- Instructions for the task:
Keep only the lines from the top of the listing through the one with "red_arch(-8.3, 1.46, 1.05, 0.11, 0.19)", and reproduce them unaltered.

= = = = =

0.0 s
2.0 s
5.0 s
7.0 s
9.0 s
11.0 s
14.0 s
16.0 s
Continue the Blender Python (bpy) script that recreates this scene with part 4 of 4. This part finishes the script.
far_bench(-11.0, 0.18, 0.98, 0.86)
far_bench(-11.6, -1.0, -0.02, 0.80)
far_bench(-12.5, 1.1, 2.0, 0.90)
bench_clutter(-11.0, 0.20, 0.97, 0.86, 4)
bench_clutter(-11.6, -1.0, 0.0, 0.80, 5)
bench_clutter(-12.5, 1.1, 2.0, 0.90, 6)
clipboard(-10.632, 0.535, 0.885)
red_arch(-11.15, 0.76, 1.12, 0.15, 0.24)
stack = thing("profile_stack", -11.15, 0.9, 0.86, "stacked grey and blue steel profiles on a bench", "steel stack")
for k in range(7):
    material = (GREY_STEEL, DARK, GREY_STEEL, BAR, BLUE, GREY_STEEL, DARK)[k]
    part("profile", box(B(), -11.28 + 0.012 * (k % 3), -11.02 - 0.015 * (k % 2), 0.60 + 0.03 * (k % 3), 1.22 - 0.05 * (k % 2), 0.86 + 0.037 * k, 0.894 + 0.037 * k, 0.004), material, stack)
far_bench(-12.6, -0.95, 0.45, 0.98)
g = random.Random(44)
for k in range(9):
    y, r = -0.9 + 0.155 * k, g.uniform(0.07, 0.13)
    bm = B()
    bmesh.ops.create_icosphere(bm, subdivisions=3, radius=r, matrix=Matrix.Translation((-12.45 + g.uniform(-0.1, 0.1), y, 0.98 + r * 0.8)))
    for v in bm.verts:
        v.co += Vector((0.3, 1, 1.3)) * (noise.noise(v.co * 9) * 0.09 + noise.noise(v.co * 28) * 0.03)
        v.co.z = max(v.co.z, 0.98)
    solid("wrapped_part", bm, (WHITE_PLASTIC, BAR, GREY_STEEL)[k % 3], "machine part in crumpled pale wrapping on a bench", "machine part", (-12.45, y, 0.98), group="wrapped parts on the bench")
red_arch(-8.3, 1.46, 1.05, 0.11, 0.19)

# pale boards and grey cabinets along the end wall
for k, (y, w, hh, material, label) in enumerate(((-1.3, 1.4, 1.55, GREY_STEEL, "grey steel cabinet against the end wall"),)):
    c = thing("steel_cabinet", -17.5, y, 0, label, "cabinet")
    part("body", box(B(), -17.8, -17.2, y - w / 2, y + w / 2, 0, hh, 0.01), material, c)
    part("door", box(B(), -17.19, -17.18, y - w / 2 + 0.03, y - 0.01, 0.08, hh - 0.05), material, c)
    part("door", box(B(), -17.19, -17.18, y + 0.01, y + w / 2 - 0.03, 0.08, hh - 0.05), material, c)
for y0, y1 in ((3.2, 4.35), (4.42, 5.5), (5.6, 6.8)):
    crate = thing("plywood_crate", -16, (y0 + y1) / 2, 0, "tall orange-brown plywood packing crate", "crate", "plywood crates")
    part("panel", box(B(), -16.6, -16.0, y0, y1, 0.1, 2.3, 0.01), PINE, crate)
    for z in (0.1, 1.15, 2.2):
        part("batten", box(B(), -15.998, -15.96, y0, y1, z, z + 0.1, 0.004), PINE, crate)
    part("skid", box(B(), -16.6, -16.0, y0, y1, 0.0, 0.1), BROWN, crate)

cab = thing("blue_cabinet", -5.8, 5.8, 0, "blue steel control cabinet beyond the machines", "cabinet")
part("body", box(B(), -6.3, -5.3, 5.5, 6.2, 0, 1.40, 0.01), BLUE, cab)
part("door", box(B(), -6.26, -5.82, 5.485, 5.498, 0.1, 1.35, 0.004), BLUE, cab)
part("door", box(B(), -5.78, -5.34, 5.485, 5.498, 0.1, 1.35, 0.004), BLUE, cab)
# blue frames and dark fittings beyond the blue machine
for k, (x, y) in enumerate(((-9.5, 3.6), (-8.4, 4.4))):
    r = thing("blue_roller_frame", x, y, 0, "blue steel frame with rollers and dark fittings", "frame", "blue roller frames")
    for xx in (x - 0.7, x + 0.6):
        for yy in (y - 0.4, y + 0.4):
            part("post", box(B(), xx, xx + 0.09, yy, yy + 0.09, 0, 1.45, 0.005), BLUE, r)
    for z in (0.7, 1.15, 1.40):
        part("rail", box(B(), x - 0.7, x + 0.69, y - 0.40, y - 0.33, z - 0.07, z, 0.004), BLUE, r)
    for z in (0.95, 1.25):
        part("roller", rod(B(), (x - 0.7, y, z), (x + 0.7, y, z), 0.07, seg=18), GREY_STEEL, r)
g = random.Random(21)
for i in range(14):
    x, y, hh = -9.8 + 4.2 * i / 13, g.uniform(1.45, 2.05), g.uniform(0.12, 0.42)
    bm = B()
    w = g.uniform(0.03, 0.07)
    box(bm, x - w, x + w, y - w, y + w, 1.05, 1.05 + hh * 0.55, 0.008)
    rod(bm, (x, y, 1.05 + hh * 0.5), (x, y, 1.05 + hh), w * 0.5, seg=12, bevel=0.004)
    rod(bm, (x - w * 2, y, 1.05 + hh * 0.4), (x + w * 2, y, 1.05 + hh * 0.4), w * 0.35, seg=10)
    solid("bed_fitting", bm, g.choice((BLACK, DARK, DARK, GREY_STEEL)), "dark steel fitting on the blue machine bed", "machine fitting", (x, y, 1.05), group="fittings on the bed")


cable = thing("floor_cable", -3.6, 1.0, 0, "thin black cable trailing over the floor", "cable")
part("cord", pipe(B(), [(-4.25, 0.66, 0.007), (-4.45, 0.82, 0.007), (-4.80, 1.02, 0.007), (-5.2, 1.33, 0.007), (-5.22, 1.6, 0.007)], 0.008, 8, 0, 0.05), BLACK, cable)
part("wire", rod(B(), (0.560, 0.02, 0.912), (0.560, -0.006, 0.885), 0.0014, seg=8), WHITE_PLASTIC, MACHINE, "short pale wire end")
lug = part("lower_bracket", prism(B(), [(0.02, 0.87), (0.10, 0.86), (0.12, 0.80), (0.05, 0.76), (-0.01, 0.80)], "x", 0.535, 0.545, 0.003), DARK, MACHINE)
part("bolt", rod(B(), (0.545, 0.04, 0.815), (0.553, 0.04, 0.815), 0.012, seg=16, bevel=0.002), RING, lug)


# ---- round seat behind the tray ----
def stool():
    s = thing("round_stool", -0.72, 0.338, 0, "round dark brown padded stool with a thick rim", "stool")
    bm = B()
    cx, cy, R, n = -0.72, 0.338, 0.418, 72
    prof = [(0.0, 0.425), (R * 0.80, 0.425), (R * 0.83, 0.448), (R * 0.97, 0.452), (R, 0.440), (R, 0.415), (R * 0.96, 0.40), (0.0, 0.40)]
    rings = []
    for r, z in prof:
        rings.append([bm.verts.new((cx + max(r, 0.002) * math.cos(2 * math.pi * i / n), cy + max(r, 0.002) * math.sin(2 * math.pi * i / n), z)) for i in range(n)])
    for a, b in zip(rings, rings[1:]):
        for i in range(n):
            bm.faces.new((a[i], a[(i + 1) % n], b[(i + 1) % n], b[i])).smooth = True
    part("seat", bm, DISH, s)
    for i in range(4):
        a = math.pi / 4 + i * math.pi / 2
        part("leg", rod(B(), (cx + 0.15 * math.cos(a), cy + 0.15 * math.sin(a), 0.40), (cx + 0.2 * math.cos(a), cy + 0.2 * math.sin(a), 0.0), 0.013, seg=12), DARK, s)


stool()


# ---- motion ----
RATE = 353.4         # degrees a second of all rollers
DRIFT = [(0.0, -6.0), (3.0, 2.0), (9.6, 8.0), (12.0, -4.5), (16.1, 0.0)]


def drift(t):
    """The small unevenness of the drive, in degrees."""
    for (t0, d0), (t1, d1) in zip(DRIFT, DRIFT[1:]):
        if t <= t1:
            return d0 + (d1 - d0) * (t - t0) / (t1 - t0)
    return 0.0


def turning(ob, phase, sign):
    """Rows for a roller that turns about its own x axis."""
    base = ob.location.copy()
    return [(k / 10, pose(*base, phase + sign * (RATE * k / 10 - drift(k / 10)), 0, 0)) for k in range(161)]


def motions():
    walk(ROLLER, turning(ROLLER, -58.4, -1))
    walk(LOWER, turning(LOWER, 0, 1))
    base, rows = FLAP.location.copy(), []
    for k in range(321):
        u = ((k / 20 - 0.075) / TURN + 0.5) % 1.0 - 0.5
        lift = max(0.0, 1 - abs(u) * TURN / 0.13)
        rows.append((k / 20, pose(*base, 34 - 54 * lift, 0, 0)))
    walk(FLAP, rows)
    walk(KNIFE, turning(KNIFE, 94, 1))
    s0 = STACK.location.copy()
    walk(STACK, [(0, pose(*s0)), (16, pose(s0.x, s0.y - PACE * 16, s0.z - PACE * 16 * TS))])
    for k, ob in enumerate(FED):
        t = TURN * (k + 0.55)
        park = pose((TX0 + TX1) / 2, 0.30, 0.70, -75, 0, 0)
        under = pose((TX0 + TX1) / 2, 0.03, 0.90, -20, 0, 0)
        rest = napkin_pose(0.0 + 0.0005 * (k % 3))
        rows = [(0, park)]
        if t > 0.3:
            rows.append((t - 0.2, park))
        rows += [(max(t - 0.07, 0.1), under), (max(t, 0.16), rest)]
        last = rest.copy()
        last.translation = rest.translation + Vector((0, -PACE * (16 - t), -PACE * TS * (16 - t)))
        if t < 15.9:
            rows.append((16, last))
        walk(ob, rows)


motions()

= = = = =

- Task answer:
0.0 s
2.0 s
5.0 s
7.0 s
9.0 s
11.0 s
14.0 s
16.0 s
Continue the Blender Python (bpy) script that recreates this scene with part 4 of 4. This part finishes the script.
far_bench(-11.0, 0.18, 0.98, 0.86)
far_bench(-11.6, -1.0, -0.02, 0.80)
far_bench(-12.5, 1.1, 2.0, 0.90)
bench_clutter(-11.0, 0.20, 0.97, 0.86, 4)
bench_clutter(-11.6, -1.0, 0.0, 0.80, 5)
bench_clutter(-12.5, 1.1, 2.0, 0.90, 6)
clipboard(-10.632, 0.535, 0.885)
red_arch(-11.15, 0.76, 1.12, 0.15, 0.24)
stack = thing("profile_stack", -11.15, 0.9, 0.86, "stacked grey and blue steel profiles on a bench", "steel stack")
for k in range(7):
    material = (GREY_STEEL, DARK, GREY_STEEL, BAR, BLUE, GREY_STEEL, DARK)[k]
    part("profile", box(B(), -11.28 + 0.012 * (k % 3), -11.02 - 0.015 * (k % 2), 0.60 + 0.03 * (k % 3), 1.22 - 0.05 * (k % 2), 0.86 + 0.037 * k, 0.894 + 0.037 * k, 0.004), material, stack)
far_bench(-12.6, -0.95, 0.45, 0.98)
g = random.Random(44)
for k in range(9):
    y, r = -0.9 + 0.155 * k, g.uniform(0.07, 0.13)
    bm = B()
    bmesh.ops.create_icosphere(bm, subdivisions=3, radius=r, matrix=Matrix.Translation((-12.45 + g.uniform(-0.1, 0.1), y, 0.98 + r * 0.8)))
    for v in bm.verts:
        v.co += Vector((0.3, 1, 1.3)) * (noise.noise(v.co * 9) * 0.09 + noise.noise(v.co * 28) * 0.03)
        v.co.z = max(v.co.z, 0.98)
    solid("wrapped_part", bm, (WHITE_PLASTIC, BAR, GREY_STEEL)[k % 3], "machine part in crumpled pale wrapping on a bench", "machine part", (-12.45, y, 0.98), group="wrapped parts on the bench")
red_arch(-8.3, 1.46, 1.05, 0.11, 0.19)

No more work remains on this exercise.